Hi everyone,
I want to use nn.NLLLoss()
to implement the Focal Loss function for a binary segmentation problem. The logits obtained from a network and binary targets (i.e., 0 for -ve class and 1 for +ve class) are used. Following cases summarizes my failed attempts (T_T)
# code for reproducibility
import torch
from torch import nn
log_prob = torch.rand((8, 1, 128, 128)).view(8*128*128, 1) # (N,C,d1,d2, ..., dK) --> (N*d1*...*dK,C)
target = (torch.rand((8, 1, 128, 128)) > 0.5).long().view(-1) # (N,d1,d2,...,dK) --> (N*d1*...*dK,)
Case 1: No weight OR weight for the positive class only.
I have no idea what caused this error since the target values are within [0, 1].
>> nn.NLLLoss()(log_prob, target)
OR
>> weight = torch.tensor([44.0])
>> nn.NLLLoss(weight)(log_prob, target)
"IndexError: Target 1 is out of bounds."
Case 2: Weights for the negative and positive classes.
This time tensors for the input data were kept the same and weights for both classes were passed.
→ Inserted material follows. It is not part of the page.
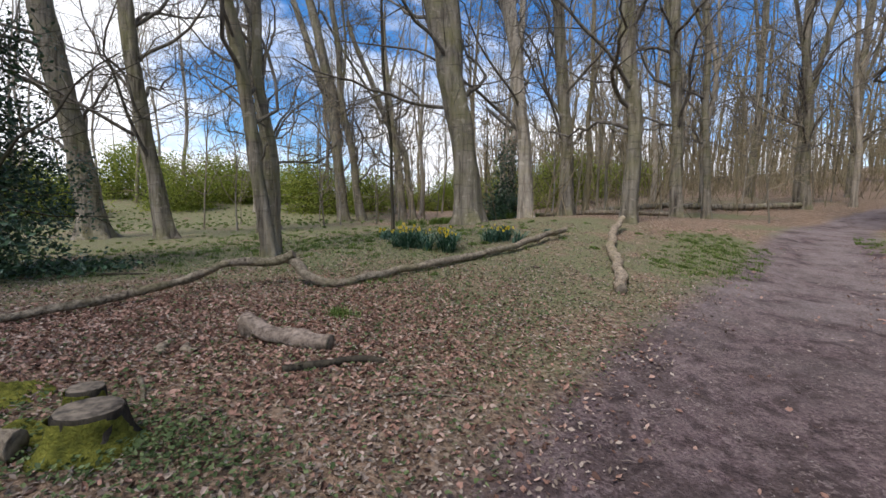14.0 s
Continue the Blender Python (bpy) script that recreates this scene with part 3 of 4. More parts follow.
tree(12.68, 54.65, [(0, 0, 0, 0.35), (0.08, -0.03, 7.67, 0.26), (0.38, -0.12, 14.34, 0.26)], 16, 53)
coppice = tree(6.75, 18.42, [(0, 0, 0, 0.13), (-0.06, 0.1, 0.91, 0.105), (-0.11, 0.18, 1.56, 0.1), (-0.17, 0.28, 2.48, 0.09), (-0.14, 0.23, 3.78, 0.075)], 9, 81, bark_kind=BARK_YELLOW, limbs=4, first=0.55, flare=0.25, label="thin yellowish double-stemmed young tree beside daffodils")
limb(coppice, [(6.67, 18.24, 0.22), (6.67, 18.24, 1.01), (6.66, 18.24, 2.05), (6.66, 18.25, 2.90), (6.57, 18.39, 3.45), (6.41, 18.68, 3.96), (6.29, 18.88, 4.82)], 0.085, 0.05, 82, BARK_YELLOW, 2)
limb(coppice, [(6.61, 18.23, 2.11), (5.75, 18.13, 2.30), (5.09, 18.05, 2.63), (5.40, 18.09, 2.92), (5.08, 18.05, 3.15), (4.71, 18.01, 3.41), (4.13, 17.94, 3.74)], 0.036, 0.010, 83, BARK_DARK, 10, "dark drooping limb")
limb(coppice, [(5.09, 18.05, 2.63), (4.49, 17.98, 2.74), (3.81, 17.90, 2.96), (3.13, 17.82, 3.14), (2.58, 17.76, 3.35)], 0.026, 0.008, 84, BARK_DARK, 12, "dark drooping limb")
limb(coppice, [(6.61, 18.23, 2.15), (6.89, 18.26, 2.57), (7.36, 18.31, 2.96), (7.83, 18.37, 3.61)], 0.026, 0.008, 85, BARK_DARK, 8)
limb(mossy, [(6.42, 9.28, 1.60), (6.20, 9.43, 1.52), (5.99, 9.58, 1.47), (5.67, 9.80, 1.23), (5.43, 9.97, 1.30), (5.13, 10.17, 1.36)], 0.045, 0.03, 86, BARK_PALE, 2, "long low crooked limb")
limb(mossy, [(5.13, 10.17, 1.36), (4.44, 10.65, 1.42), (3.80, 11.09, 1.52), (3.12, 11.56, 1.65)], 0.02, 0.006, 87, BARK_PALE, 5)
limb(mossy, [(5.13, 10.17, 1.36), (4.91, 10.32, 1.65), (4.40, 10.68, 1.66), (4.10, 10.88, 1.80), (3.59, 11.24, 2.03)], 0.022, 0.006, 88, BARK_DARK, 5)
limb(mossy, [(5.13, 10.17, 1.36), (4.82, 10.39, 1.11), (4.13, 10.86, 0.91), (3.54, 11.27, 0.84)], 0.022, 0.006, 89, BARK_PALE, 4)


# ---- scattered small pieces ----
LEAF = np.array([(-0.5, 0, 0.01), (-0.22, 0.25, 0.07), (0.2, 0.28, 0.05), (0.5, 0, 0.04), (0.16, -0.29, 0.06), (-0.2, -0.23, 0.04), (0.02, 0, -0.03)])
LEAF_TRIS = np.array([(k, 6, (k + 1) % 6) for k in range(6)])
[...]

What I understood from the following error is nn.NLLLoss()
requires weight for each pixel index (i.e., Case 3.
)
>> weight = torch.tensor([1.0, 44.0]) # (-ve, +ve) class weights
>> nn.NLLLoss(weight=weight)(log_prob, target)
"RuntimeError: weight tensor should be defined either for all 1 classes or no classes but got weight tensor of shape: [2]"
Case 3: Weight per pixel.
This time the loss function again had problem with the weights.
>> weight = target * 44.0
>> nn.NLLLoss(weight=weight)(log_prob, target)
"RuntimeError: weight tensor should be defined either for all 1 classes or no classes but got weight tensor of shape: [131072]"
I will highly appreciate if you could explain how this weight
parameter is designed to work. A reference to the weight
or pos_weight
parameter in nn.BCEWithLogitsLoss()
would be a huge plus.
-----------------------------------------------------------------------
P.S. To randomly generate the binary target tensor, I first used target = torch.rand((8, 1, 128, 128), dtype=torch.bool)
which caused an error RuntimeError: "check_uniform_bounds" not implemented for 'Bool'
Isn’t the random generation of a bool type tensor supported?